## DATASET EXTRACT
[Begin]

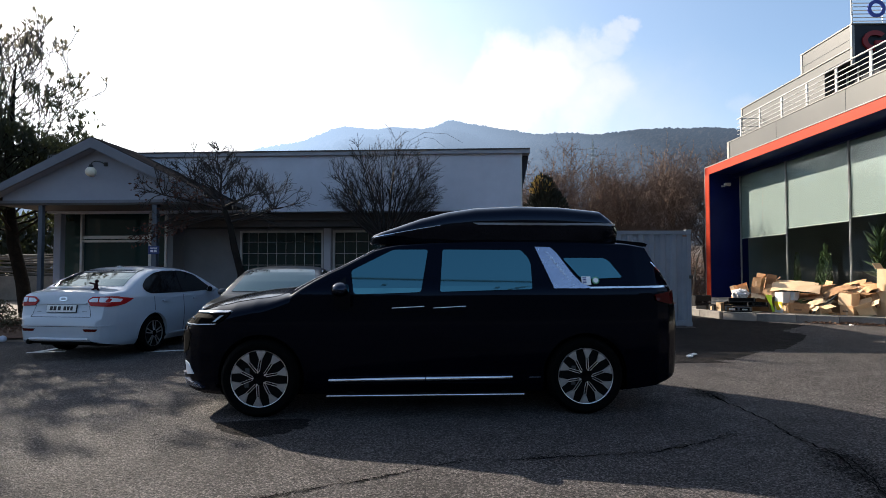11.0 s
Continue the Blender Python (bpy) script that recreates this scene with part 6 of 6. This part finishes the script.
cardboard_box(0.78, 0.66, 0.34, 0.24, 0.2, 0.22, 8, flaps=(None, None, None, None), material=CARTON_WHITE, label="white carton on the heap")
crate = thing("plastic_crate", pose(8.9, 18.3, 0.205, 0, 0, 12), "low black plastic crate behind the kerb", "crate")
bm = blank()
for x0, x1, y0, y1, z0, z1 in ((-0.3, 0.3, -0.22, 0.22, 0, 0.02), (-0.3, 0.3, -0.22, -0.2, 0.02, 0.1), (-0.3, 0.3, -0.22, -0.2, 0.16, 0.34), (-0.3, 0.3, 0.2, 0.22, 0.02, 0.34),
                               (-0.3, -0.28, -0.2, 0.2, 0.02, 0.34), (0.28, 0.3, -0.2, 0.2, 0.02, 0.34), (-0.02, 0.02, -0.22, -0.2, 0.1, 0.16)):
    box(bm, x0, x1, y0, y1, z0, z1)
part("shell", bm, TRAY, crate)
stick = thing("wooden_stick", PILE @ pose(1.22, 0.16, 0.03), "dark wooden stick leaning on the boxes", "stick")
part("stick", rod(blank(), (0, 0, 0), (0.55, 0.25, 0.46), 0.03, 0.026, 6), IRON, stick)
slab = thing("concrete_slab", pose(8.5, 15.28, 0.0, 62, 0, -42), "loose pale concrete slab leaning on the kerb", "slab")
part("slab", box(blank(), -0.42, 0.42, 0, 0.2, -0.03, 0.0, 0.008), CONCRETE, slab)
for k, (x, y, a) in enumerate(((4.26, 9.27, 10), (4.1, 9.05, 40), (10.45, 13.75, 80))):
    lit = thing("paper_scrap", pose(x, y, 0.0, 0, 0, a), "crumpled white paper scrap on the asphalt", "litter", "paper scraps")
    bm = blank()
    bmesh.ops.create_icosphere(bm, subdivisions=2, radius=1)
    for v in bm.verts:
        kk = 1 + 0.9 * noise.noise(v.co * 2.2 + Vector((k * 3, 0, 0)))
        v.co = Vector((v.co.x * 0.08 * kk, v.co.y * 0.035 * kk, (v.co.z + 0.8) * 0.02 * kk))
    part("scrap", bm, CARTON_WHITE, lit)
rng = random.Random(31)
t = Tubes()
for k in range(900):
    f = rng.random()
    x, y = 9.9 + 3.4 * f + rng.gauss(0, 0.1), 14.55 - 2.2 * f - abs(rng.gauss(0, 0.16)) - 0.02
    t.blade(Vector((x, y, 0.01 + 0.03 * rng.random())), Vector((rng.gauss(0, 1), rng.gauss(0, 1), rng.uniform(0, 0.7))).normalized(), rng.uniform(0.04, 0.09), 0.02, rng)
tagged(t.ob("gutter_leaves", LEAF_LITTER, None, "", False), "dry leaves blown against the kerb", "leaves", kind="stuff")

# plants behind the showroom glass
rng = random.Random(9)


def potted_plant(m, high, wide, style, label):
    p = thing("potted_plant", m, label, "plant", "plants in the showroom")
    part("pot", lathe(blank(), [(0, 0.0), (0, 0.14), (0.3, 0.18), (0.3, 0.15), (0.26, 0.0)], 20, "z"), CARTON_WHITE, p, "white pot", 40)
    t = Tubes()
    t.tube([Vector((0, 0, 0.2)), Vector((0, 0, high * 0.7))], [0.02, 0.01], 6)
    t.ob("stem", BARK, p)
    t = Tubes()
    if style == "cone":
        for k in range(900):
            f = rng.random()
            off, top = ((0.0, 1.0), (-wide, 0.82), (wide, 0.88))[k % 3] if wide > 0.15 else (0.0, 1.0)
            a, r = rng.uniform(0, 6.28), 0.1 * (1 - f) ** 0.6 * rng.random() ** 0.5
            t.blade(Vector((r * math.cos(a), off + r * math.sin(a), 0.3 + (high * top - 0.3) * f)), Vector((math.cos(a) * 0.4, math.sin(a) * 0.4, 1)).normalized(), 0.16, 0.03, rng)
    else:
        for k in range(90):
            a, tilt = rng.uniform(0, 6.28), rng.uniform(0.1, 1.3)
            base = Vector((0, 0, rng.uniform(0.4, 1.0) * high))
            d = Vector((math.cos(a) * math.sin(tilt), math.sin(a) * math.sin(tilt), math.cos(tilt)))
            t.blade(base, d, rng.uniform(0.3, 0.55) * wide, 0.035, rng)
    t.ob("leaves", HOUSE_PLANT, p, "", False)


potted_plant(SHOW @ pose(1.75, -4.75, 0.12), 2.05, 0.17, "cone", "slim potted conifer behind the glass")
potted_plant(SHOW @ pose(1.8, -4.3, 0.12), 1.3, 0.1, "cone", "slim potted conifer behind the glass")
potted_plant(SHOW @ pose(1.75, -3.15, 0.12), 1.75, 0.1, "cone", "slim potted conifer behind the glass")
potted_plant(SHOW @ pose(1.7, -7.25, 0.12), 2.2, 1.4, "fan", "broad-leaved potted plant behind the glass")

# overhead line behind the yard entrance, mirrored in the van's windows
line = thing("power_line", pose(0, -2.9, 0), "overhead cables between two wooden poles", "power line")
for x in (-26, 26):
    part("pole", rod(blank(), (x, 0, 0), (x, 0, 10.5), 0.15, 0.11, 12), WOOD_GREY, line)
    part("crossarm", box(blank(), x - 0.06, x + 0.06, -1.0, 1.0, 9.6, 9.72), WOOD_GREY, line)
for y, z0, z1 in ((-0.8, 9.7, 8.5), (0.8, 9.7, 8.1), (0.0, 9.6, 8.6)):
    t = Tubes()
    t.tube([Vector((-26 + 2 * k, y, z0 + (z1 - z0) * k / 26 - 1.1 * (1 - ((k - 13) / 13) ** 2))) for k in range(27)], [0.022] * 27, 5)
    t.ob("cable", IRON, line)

[End]

## EXERCISE
Pictures are excluded; output everything else in the data verbatim.

## WORKED SOLUTION
11.0 s
Continue the Blender Python (bpy) script that recreates this scene with part 6 of 6. This part finishes the script.
cardboard_box(0.78, 0.66, 0.34, 0.24, 0.2, 0.22, 8, flaps=(None, None, None, None), material=CARTON_WHITE, label="white carton on the heap")
crate = thing("plastic_crate", pose(8.9, 18.3, 0.205, 0, 0, 12), "low black plastic crate behind the kerb", "crate")
bm = blank()
for x0, x1, y0, y1, z0, z1 in ((-0.3, 0.3, -0.22, 0.22, 0, 0.02), (-0.3, 0.3, -0.22, -0.2, 0.02, 0.1), (-0.3, 0.3, -0.22, -0.2, 0.16, 0.34), (-0.3, 0.3, 0.2, 0.22, 0.02, 0.34),
                               (-0.3, -0.28, -0.2, 0.2, 0.02, 0.34), (0.28, 0.3, -0.2, 0.2, 0.02, 0.34), (-0.02, 0.02, -0.22, -0.2, 0.1, 0.16)):
    box(bm, x0, x1, y0, y1, z0, z1)
part("shell", bm, TRAY, crate)
stick = thing("wooden_stick", PILE @ pose(1.22, 0.16, 0.03), "dark wooden stick leaning on the boxes", "stick")
part("stick", rod(blank(), (0, 0, 0), (0.55, 0.25, 0.46), 0.03, 0.026, 6), IRON, stick)
slab = thing("concrete_slab", pose(8.5, 15.28, 0.0, 62, 0, -42), "loose pale concrete slab leaning on the kerb", "slab")
part("slab", box(blank(), -0.42, 0.42, 0, 0.2, -0.03, 0.0, 0.008), CONCRETE, slab)
for k, (x, y, a) in enumerate(((4.26, 9.27, 10), (4.1, 9.05, 40), (10.45, 13.75, 80))):
    lit = thing("paper_scrap", pose(x, y, 0.0, 0, 0, a), "crumpled white paper scrap on the asphalt", "litter", "paper scraps")
    bm = blank()
    bmesh.ops.create_icosphere(bm, subdivisions=2, radius=1)
    for v in bm.verts:
        kk = 1 + 0.9 * noise.noise(v.co * 2.2 + Vector((k * 3, 0, 0)))
        v.co = Vector((v.co.x * 0.08 * kk, v.co.y * 0.035 * kk, (v.co.z + 0.8) * 0.02 * kk))
    part("scrap", bm, CARTON_WHITE, lit)
rng = random.Random(31)
t = Tubes()
for k in range(900):
    f = rng.random()
    x, y = 9.9 + 3.4 * f + rng.gauss(0, 0.1), 14.55 - 2.2 * f - abs(rng.gauss(0, 0.16)) - 0.02
    t.blade(Vector((x, y, 0.01 + 0.03 * rng.random())), Vector((rng.gauss(0, 1), rng.gauss(0, 1), rng.uniform(0, 0.7))).normalized(), rng.uniform(0.04, 0.09), 0.02, rng)
tagged(t.ob("gutter_leaves", LEAF_LITTER, None, "", False), "dry leaves blown against the kerb", "leaves", kind="stuff")

# plants behind the showroom glass
rng = random.Random(9)


def potted_plant(m, high, wide, style, label):
    p = thing("potted_plant", m, label, "plant", "plants in the showroom")
    part("pot", lathe(blank(), [(0, 0.0), (0, 0.14), (0.3, 0.18), (0.3, 0.15), (0.26, 0.0)], 20, "z"), CARTON_WHITE, p, "white pot", 40)
    t = Tubes()
    t.tube([Vector((0, 0, 0.2)), Vector((0, 0, high * 0.7))], [0.02, 0.01], 6)
    t.ob("stem", BARK, p)
    t = Tubes()
    if style == "cone":
        for k in range(900):
            f = rng.random()
            off, top = ((0.0, 1.0), (-wide, 0.82), (wide, 0.88))[k % 3] if wide > 0.15 else (0.0, 1.0)
            a, r = rng.uniform(0, 6.28), 0.1 * (1 - f) ** 0.6 * rng.random() ** 0.5
            t.blade(Vector((r * math.cos(a), off + r * math.sin(a), 0.3 + (high * top - 0.3) * f)), Vector((math.cos(a) * 0.4, math.sin(a) * 0.4, 1)).normalized(), 0.16, 0.03, rng)
    else:
        for k in range(90):
            a, tilt = rng.uniform(0, 6.28), rng.uniform(0.1, 1.3)
            base = Vector((0, 0, rng.uniform(0.4, 1.0) * high))
            d = Vector((math.cos(a) * math.sin(tilt), math.sin(a) * math.sin(tilt), math.cos(tilt)))
            t.blade(base, d, rng.uniform(0.3, 0.55) * wide, 0.035, rng)
    t.ob("leaves", HOUSE_PLANT, p, "", False)


potted_plant(SHOW @ pose(1.75, -4.75, 0.12), 2.05, 0.17, "cone", "slim potted conifer behind the glass")
potted_plant(SHOW @ pose(1.8, -4.3, 0.12), 1.3, 0.1, "cone", "slim potted conifer behind the glass")
potted_plant(SHOW @ pose(1.75, -3.15, 0.12), 1.75, 0.1, "cone", "slim potted conifer behind the glass")
potted_plant(SHOW @ pose(1.7, -7.25, 0.12), 2.2, 1.4, "fan", "broad-leaved potted plant behind the glass")

# overhead line behind the yard entrance, mirrored in the van's windows
line = thing("power_line", pose(0, -2.9, 0), "overhead cables between two wooden poles", "power line")
for x in (-26, 26):
    part("pole", rod(blank(), (x, 0, 0), (x, 0, 10.5), 0.15, 0.11, 12), WOOD_GREY, line)
    part("crossarm", box(blank(), x - 0.06, x + 0.06, -1.0, 1.0, 9.6, 9.72), WOOD_GREY, line)
for y, z0, z1 in ((-0.8, 9.7, 8.5), (0.8, 9.7, 8.1), (0.0, 9.6, 8.6)):
    t = Tubes()
    t.tube([Vector((-26 + 2 * k, y, z0 + (z1 - z0) * k / 26 - 1.1 * (1 - ((k - 13) / 13) ** 2))) for k in range(27)], [0.022] * 27, 5)
    t.ob("cable", IRON, line)